Streamline Ingestion and Storage
On the architecture side, aim to keep your ingestion paths lightweight for high-volume traffic, deferring any heavy data transformations only to the workloads that genuinely need them. Storage habits need a similar revamp. Keeping all your telemetry in high-performance storage might be convenient, but it will burn through your budget. Transitioning to a lifecycle-aware setup - where recent data is kept in hot storage, medium-term in warm, and historical data in cold archives - is a much smarter strategy.
Watch Out for Hidden Multipliers
Aggressive retry policies in unstable network environments can cause platforms to pay multiple times for the exact same business event. Additionally, if you run a multi-tenant platform, you must establish tenant-level visibility so you can confidently answer which customer workflows are actually margin positive. These tenant-aware reports become invaluable product strategy tools that help you grow responsibly based on evidence.

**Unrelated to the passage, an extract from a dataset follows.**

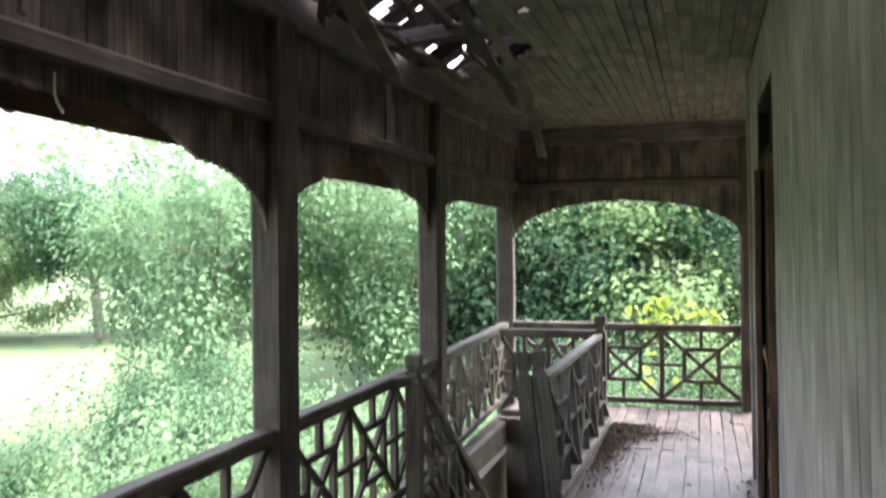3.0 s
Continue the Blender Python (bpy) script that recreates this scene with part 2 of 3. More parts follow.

Building a Culture of Cost Discipline
True cost control is a collaborative effort. Engineering teams need to implement efficient delivery while Product defines the value and Finance validates the business impact; if any of these functions operate in a silo, optimization efforts will likely stall. Running a monthly review where teams share cost-driver deltas, feature value expectations, and margin implications helps the group agree on two to three priority changes for the next cycle.
If your cloud bill is currently climbing out of control, a focused 10-week optimization sprint can work wonders. Spend the first two weeks establishing a trusted baseline, then dedicate weeks three through five to applying payload controls and event-tier policies. Use weeks six through eight to implement storage lifecycle automation, and wrap up in the final two weeks by institutionalizing your new governance practices with recurring unit-economics reviews.
When your cloud architecture genuinely aligns with the value of your data, you can scale your platform with total confidence. Conversely, a lack of alignment makes growth feel unpredictable and wildly expensive.
The Bottom Line: If you only have the bandwidth to tackle one thing this quarter, implement event-value tiers with strict, enforced retention policies. It's typically the fastest and most reliable route to durable cost control.